- TASK DESCRIPTION
Copy out every line exactly, passing over the pictures.

- RECORDED DATA
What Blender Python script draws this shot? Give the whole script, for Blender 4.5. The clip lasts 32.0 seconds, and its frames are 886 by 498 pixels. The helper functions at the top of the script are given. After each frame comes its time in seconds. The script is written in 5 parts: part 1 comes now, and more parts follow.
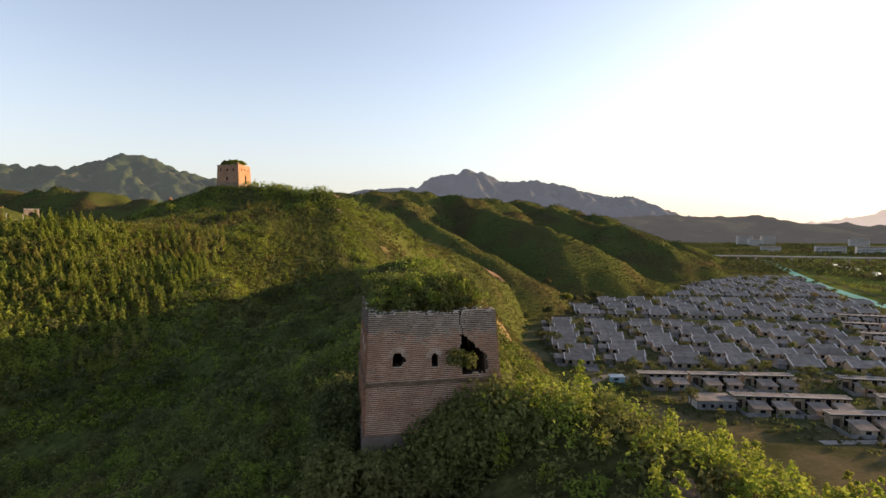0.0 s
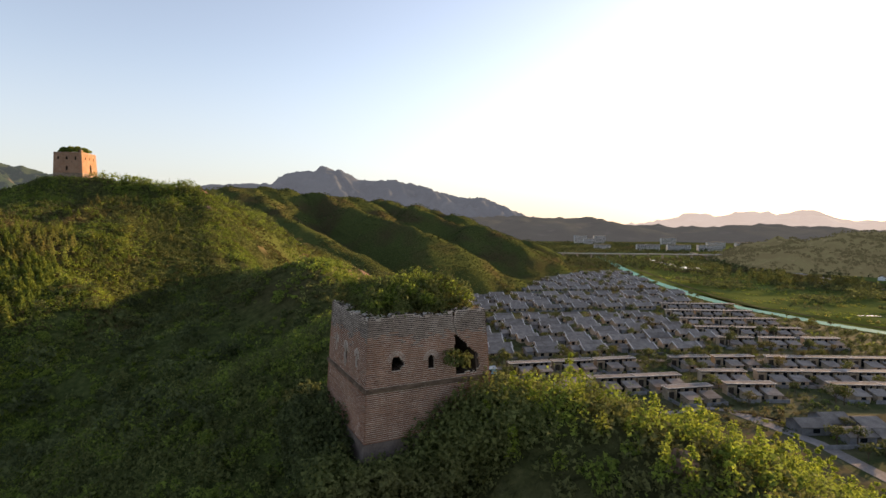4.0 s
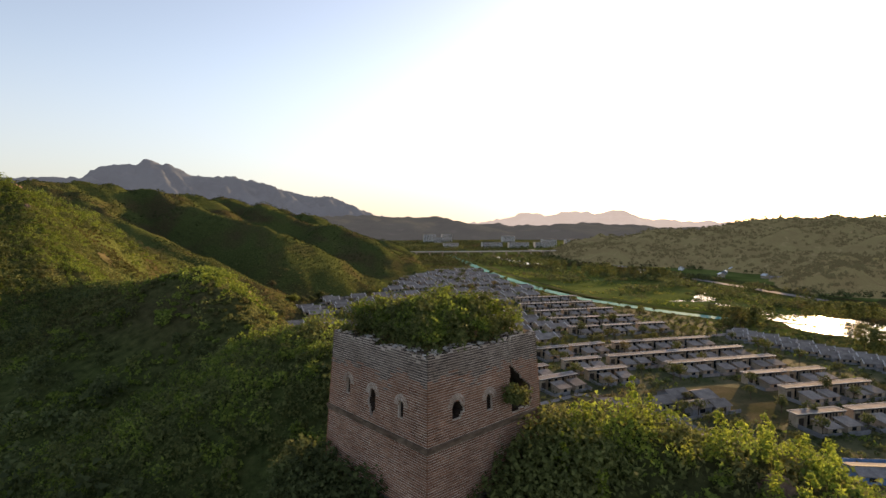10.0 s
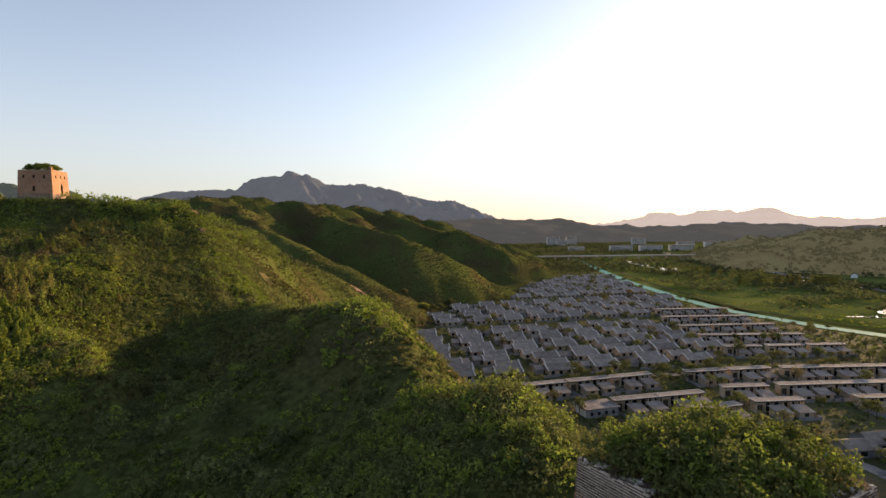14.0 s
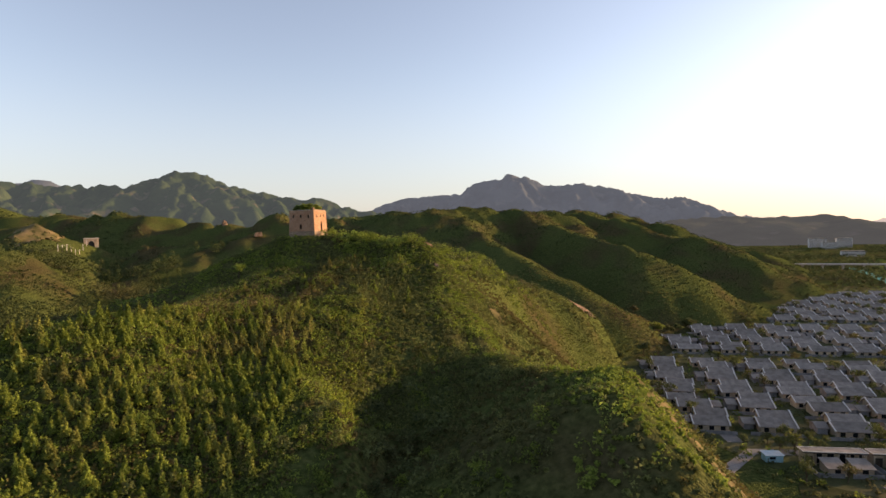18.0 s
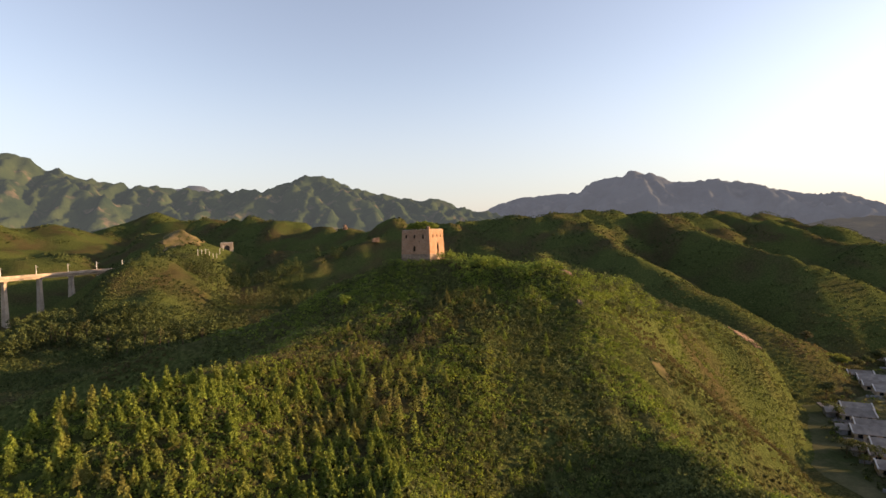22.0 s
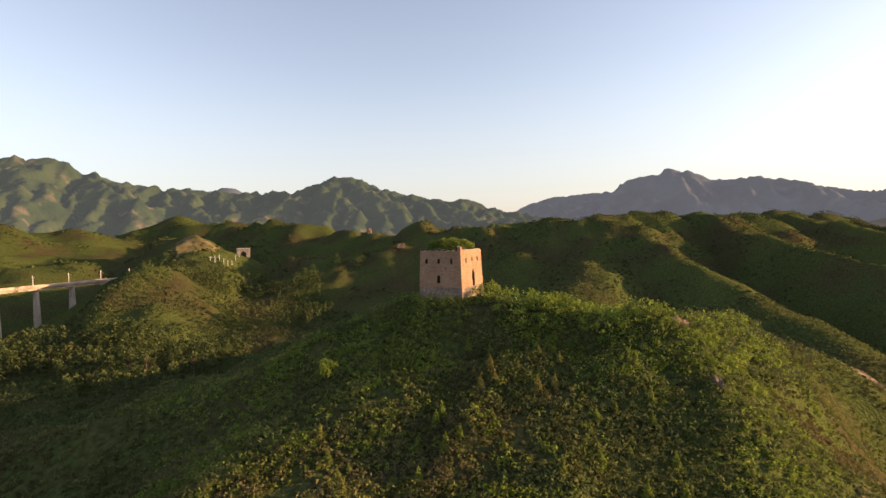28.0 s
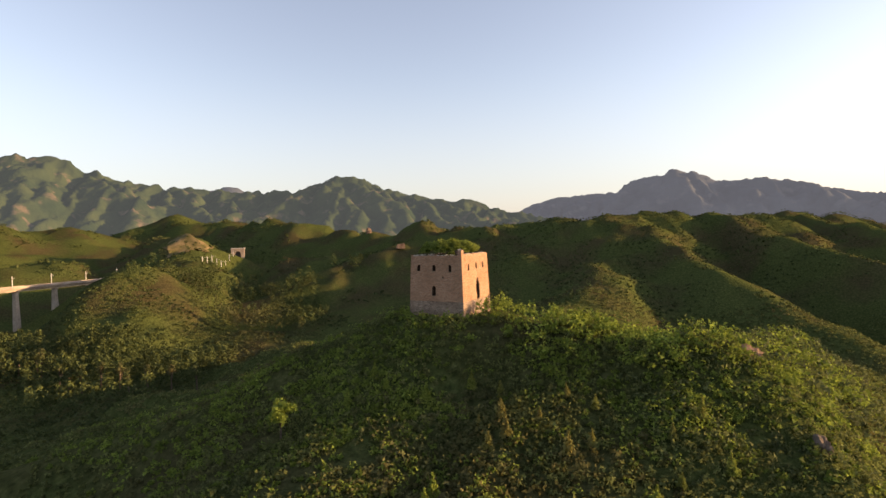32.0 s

- ANSWER TO THE EXERCISE
What Blender Python script draws this shot? Give the whole script, for Blender 4.5. The clip lasts 32.0 seconds, and its frames are 886 by 498 pixels. The helper functions at the top of the script are given. After each frame comes its time in seconds. The script is written in 5 parts: part 1 comes now, and more parts follow.
0.0 s
4.0 s
10.0 s
14.0 s
18.0 s
22.0 s
28.0 s
32.0 s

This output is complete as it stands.